Federal Law states that any recording submitted had to be known about by all parties on the recording or it is not admissible. The best thing is for all parties to state they are aware they are being recorded. Federal Laws are Country wide, State Laws can be more restrictive then Federal Law.

overwhelmed_4's picture

So basically since my state is a "one party consent" state and I am a part of the convo I can record?

Starla's picture

DH of Starla here. I was given the advise of obtaining the consent of all parties in the conversation by my lawyer who is licensed to practice in both state and federal courts. He stated that if you are recording a conversation with the intent of using it in court proceedings in the future you should record the consent of all parties at the beginning of the conversation. This will ensure that the other party would not be able to challenge the admissibility of the recording in a court proceeding. This particular issue is still being debated in the halls of congress and the restrictions have been loosened since the Patriot Act that established the Homeland Security Agency.

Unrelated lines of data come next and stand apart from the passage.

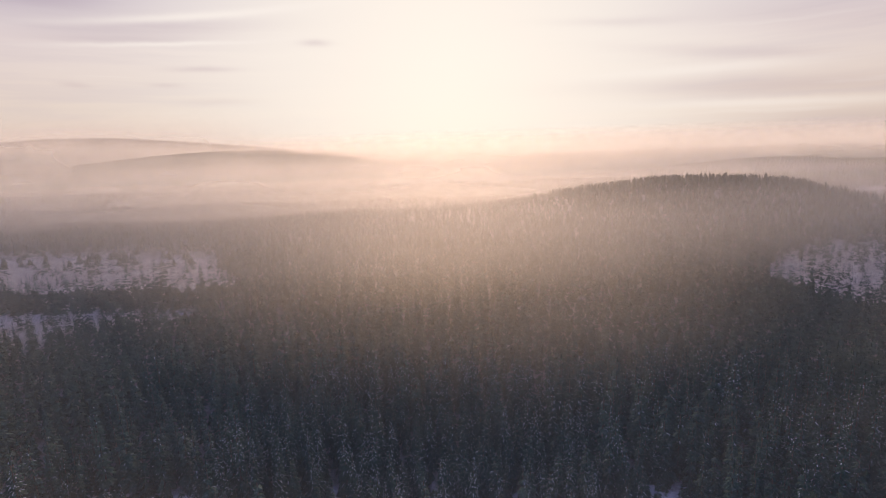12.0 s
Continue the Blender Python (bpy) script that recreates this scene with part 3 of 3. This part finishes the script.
# low bushy conifers between the taller trees
LOW = [build_spruce(rng, 2.0, R, 8, 7, 1, "low bushy young conifer sunk in the snow", SAPLING, 0.1, group="low conifers on the clearing", snowy=0.25) for R in (0.9, 1.2)]
for i, (x, y, h) in enumerate([(49, 213, 1.5), (47, 214, 1.2), (69.4, 201.5, 3.0), (-2.4, 185.2, 3.6), (-3.6, 185.0, 2.6), (-1.2, 185.4, 2.4), (6.0, 190.2, 1.2), (7.0, 189.4, 0.9), (0.8, 177.3, 2.2), (1.8, 178.4, 1.6),
                               (3.0, 174.0, 2.6), (5.7, 176.6, 2.0), (26.9, 177.4, 1.5), (28.2, 178.2, 1.2), (40.4, 180.6, 1.5), (41.6, 181.2, 1.1), (19.0, 194.8, 0.9), (-12.6, 175.6, 2.6), (-14.2, 177.2, 2.0),
                               (-8.6, 172.8, 1.0), (-3.6, 177.3, 0.8), (44.6, 189.6, 3.4), (47.6, 190.2, 3.0), (50.4, 189.2, 2.6), (33.4, 192.6, 1.2)]):
    place(LOW[i % 2], used, x, y, 0.25 + 0.38 * h, h / 2)


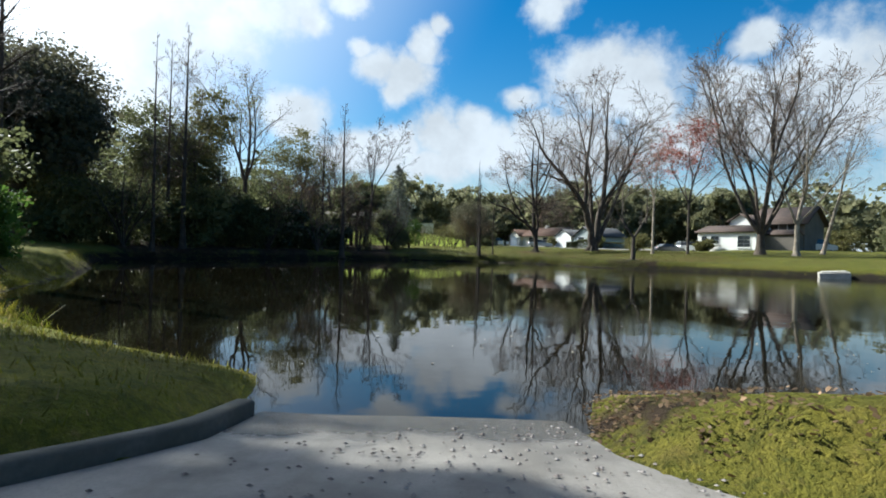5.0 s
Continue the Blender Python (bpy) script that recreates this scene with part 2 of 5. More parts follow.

I was not aware of this web sight and how some states have loosened their restrictions on wire tapping and surveillance. I am going to explore this web site further. Thank you it is very interesting.

fakemommy's picture

We used several recordings in court without obtaining consent of all parties (BM). It does depend on the state. My state is a one party consent state.

overwhelmed_4's picture

Haha. I have decided to record no matter what. If I can't use it then fine, but it'll be a good record to have for the future I'm sure.

overwhelmed_4's picture

I never thought of her being crazy enough to go bother the sleeping kids. Wow. BM did come over and talk. It wasn't what I expected at all! She started with "Exh and I have never gotten along and I can tell you of the bitterness between us if need be"....no thanks! She then said she couldn't talk over the phone because some things are better in person when you can look into the others eyes. She also said she wanted me there because she recognizes my role as a parental figure. Shocker! That's way different from stuff she said two months ago! It ended awkwardly, but better than normal between the two of them. I can't help but wonder if co-parenting counseling has worked it's magic, but am not dumb enough to let my guard down either.